News and Articles
13 June 2019
Chris Webb is soon to join Above Bar Church as Minister for Discipleship, having recently returned with his family from Thailand where he has been teaching. He wrote a post for his blog reflecting on things he’s noticed about the UK since being back, which we are gratefully republishing here.
Coming back from Thailand engenders mixed emotions. We had a tough last semester at Grace International School with dreadful and dangerous pollution in Chiang Mai, resulting in seven days off school. In addition, during our last week, we had to pack up the whole school in preparation for moving, which is taking place right now.
The realisation that we are not returning is starting to sink in. I will greatly miss my colleagues and friends, and especially the students. I had wonderful opportunities in Chiang Mai not only to teach, but also to mentor and disciple people. On my last Sunday, I conducted a baptismal service for a graduating student from our house church. I loved teaching religious studies and being part of a school community. It was the most fun job I have had to date. I laughed a lot.
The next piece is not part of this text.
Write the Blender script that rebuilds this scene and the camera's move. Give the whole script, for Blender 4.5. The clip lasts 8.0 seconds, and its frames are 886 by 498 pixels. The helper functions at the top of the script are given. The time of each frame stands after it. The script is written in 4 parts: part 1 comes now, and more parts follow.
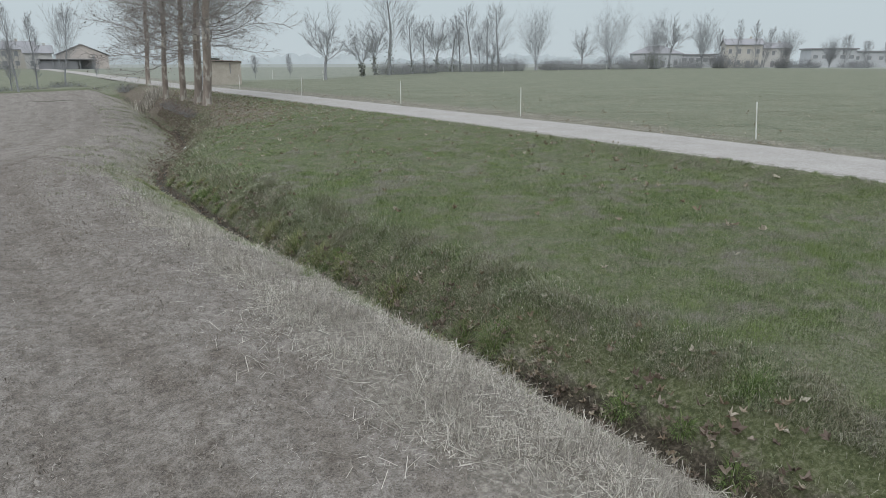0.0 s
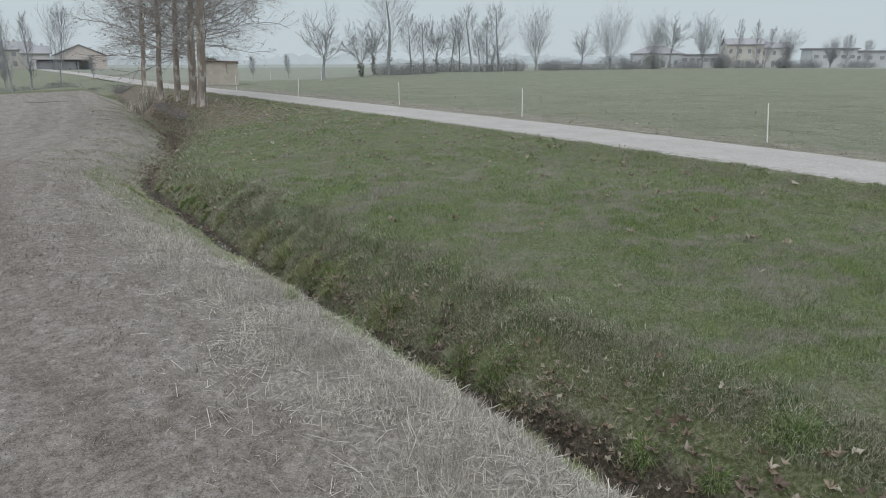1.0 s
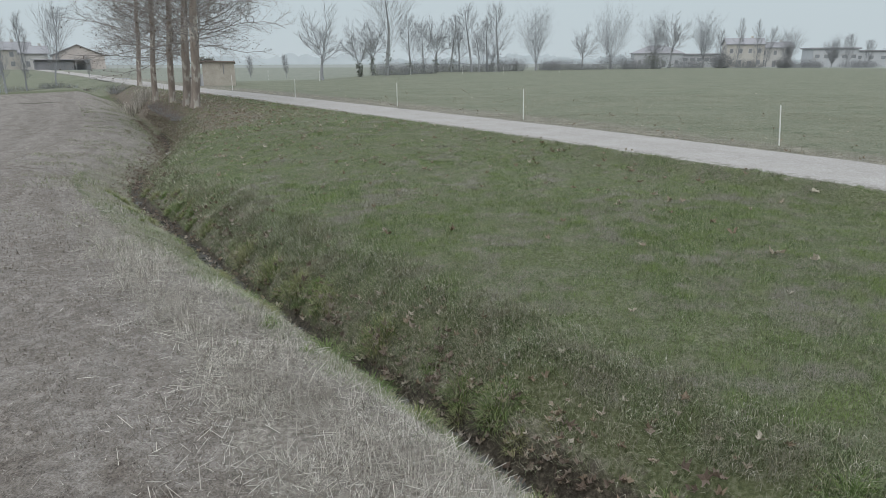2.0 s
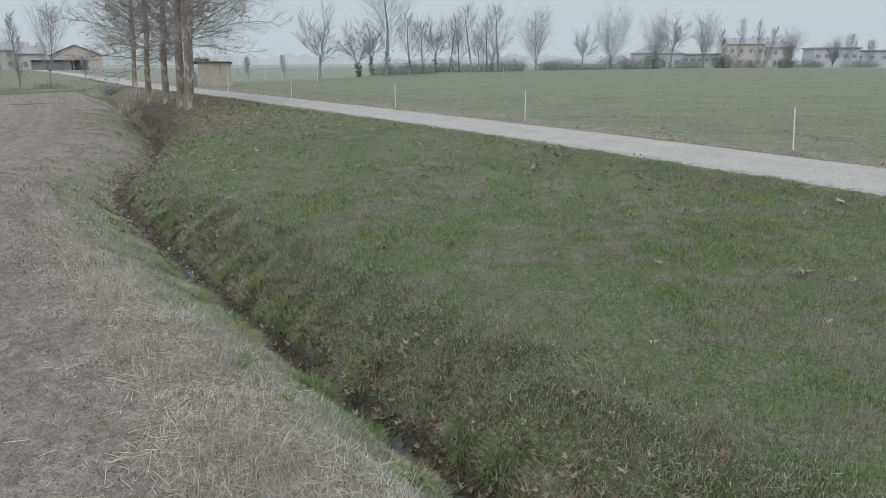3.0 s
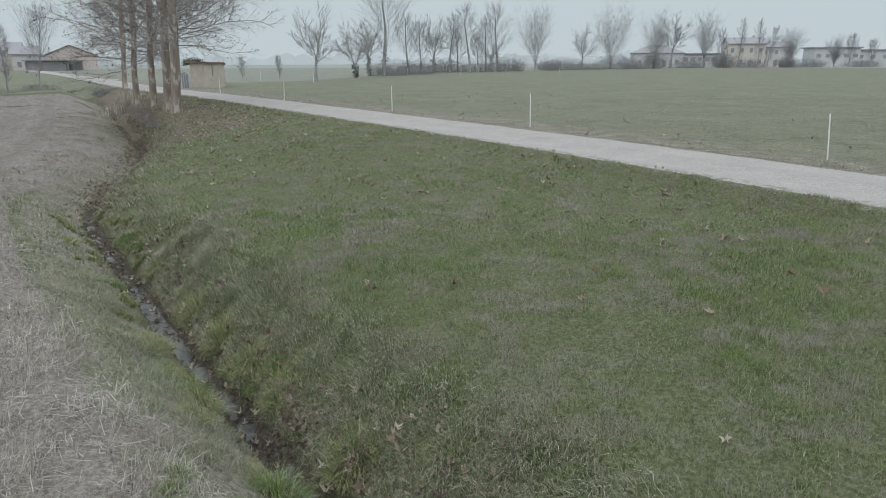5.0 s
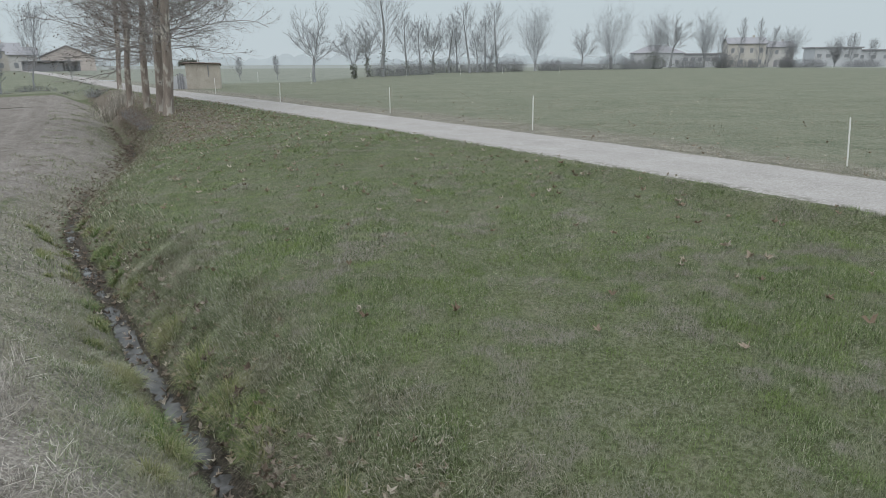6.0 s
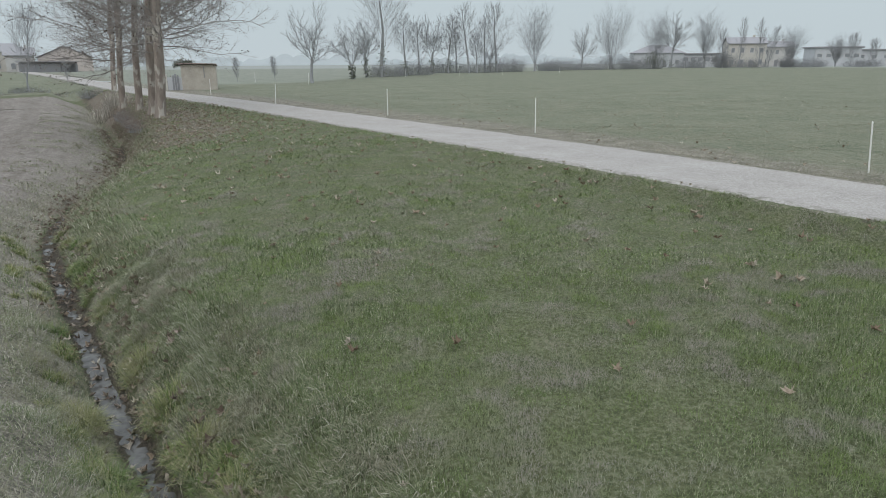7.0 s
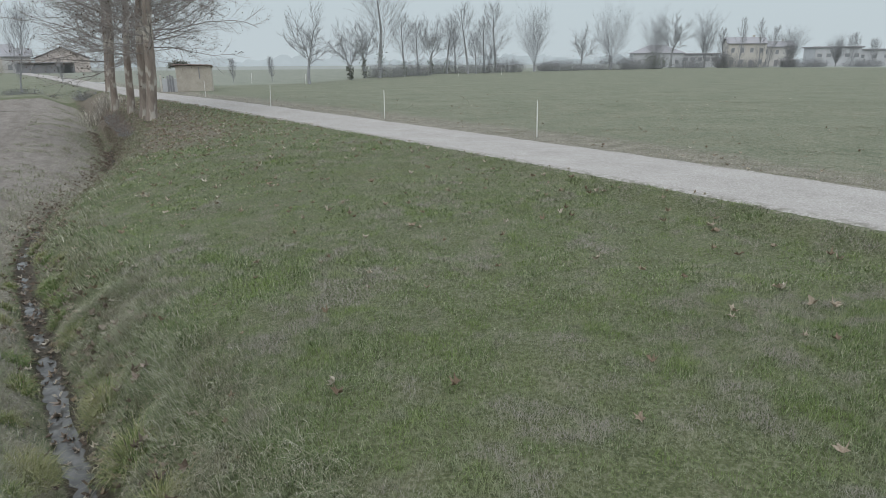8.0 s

I am very excited about the new role I will take up at Above Bar Church. It is a warm and welcoming spiritual home which is vibrantly reaching out to the city in concert with other churches in Southampton. Joe and I had the chance to attend a service last Sunday and we loved it. A main part of my role will be to act as director for Formation School, which seeks to train leaders across the city’s churches. It will be great to be working with, and equipping, Christians from a variety of backgrounds with manifold opportunities to influence the city for Christ.
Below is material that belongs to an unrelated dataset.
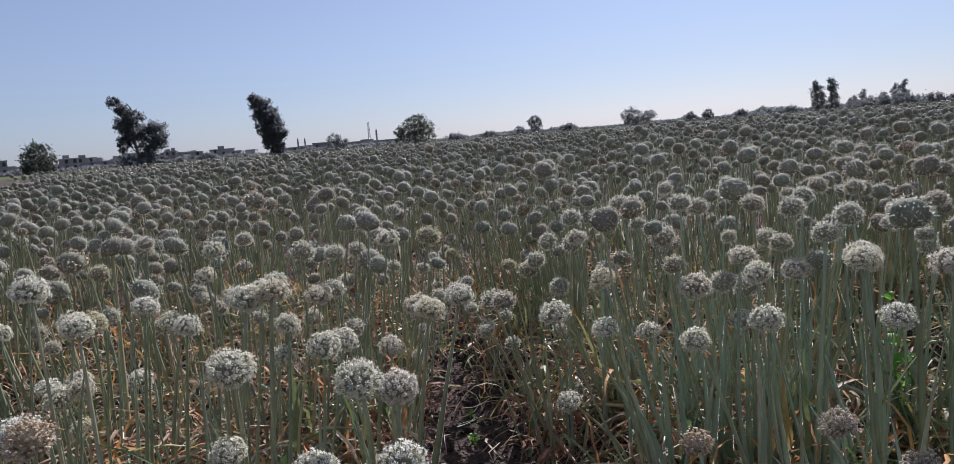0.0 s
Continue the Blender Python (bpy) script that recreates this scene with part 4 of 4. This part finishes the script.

Having been away, I have started to notice things about our country and the way we operate that I didn’t appreciate before. Here are three observations:
1. There is a pace and driveness, but an ultimate lack of meaning
In Chiang Mai, I have been used to greeting baristas, asking them how they are, and trying to respond in faltering Thai. When I have tried to do that (in English) over the last few days, people have thought I am a bit weird. People walk, cycle, and drive very quickly here, with their heads down, earphones in, and phones out.
Ostensibly, there is a sense of purpose, yet there also seems to be an emptiness and lack of ultimate meaning blighting our population. I listened to a Jeremy Vine phone-in on social media-fueled teenage depression this week, which was very alarming. Last week, I also received the very sad news that my first cousin, Andrew, had died at the age of 38 after suffering depression for the last year.
2. People are reserved, but hungry for community
Brits are notoriously reserved and this stereotype is generally true. I have found my American colleagues to be refreshingly candid, which has allowed me, in community, to confess to my weaknesses, struggles and sins, bringing them into the light. I need to continue to do that here. The Bible says that is the way we overcome as Christians. Yet Brits find it much harder to do that than Americans. We are more suspicious and less open.
Yet people are hungry for community. The great success of Park Runs over the last five years is testament to a desire to be doing things together. I am excited because the church is the greatest community of all. I have been stung by church, and at one point I thought I was not going to recover. Yet the church brings together the homeless and the wealthy, the refugee and the steadfast citizen, the students and the blue collar workers. We are all united in knowing that without Jesus we are lost. But in Him, the debts we owed have been cancelled. There is free forgiveness and adoption into a new family where we stand washed and cleansed.
3. People are secular and self reliant, but unhappy
In most of the world, there is a sense that one needs to be reliant on a higher power. Thailand is full of temples and people seeking to earn merit and atone for guilt. However misguided people are, there is a great difference between how most of the world express their dependence on gods or God and how we in the west seek to live our lives dependent only on ourselves. But the secular worldview, increasingly adopted by Brits, is leaving us less happy and less able to deal with suffering. As Tim Keller notes:
In the secular worldview, all happiness and meaning must be found in this lifetime and world. To live with any hope, then, secular people must believe that we can eliminate most sources of unhappiness for the majority of people. But that is impossible. The causes of suffering are infinitely complex and impossible to eliminate.
What this country needs is neither religion (which makes you tribal), nor secularism (which causes selfishness as there is no ultimate meaning beyond your own happiness), but the gospel. Hearing of my cousin’s death last week, and my young half-sister’s death last year, I am more and more convinced that I need to live my life communicating this precious good news: Jesus died for me; Jesus gives me power and motivation to die for others. There is hope and there is meaning because there is resurrection. Because of this I can know joy even now while I am mourning leaving Thailand, mourning lives cut short, and mourning the nation’s turning from true living water to broken cisterns that hold no water (Jeremiah 2:13).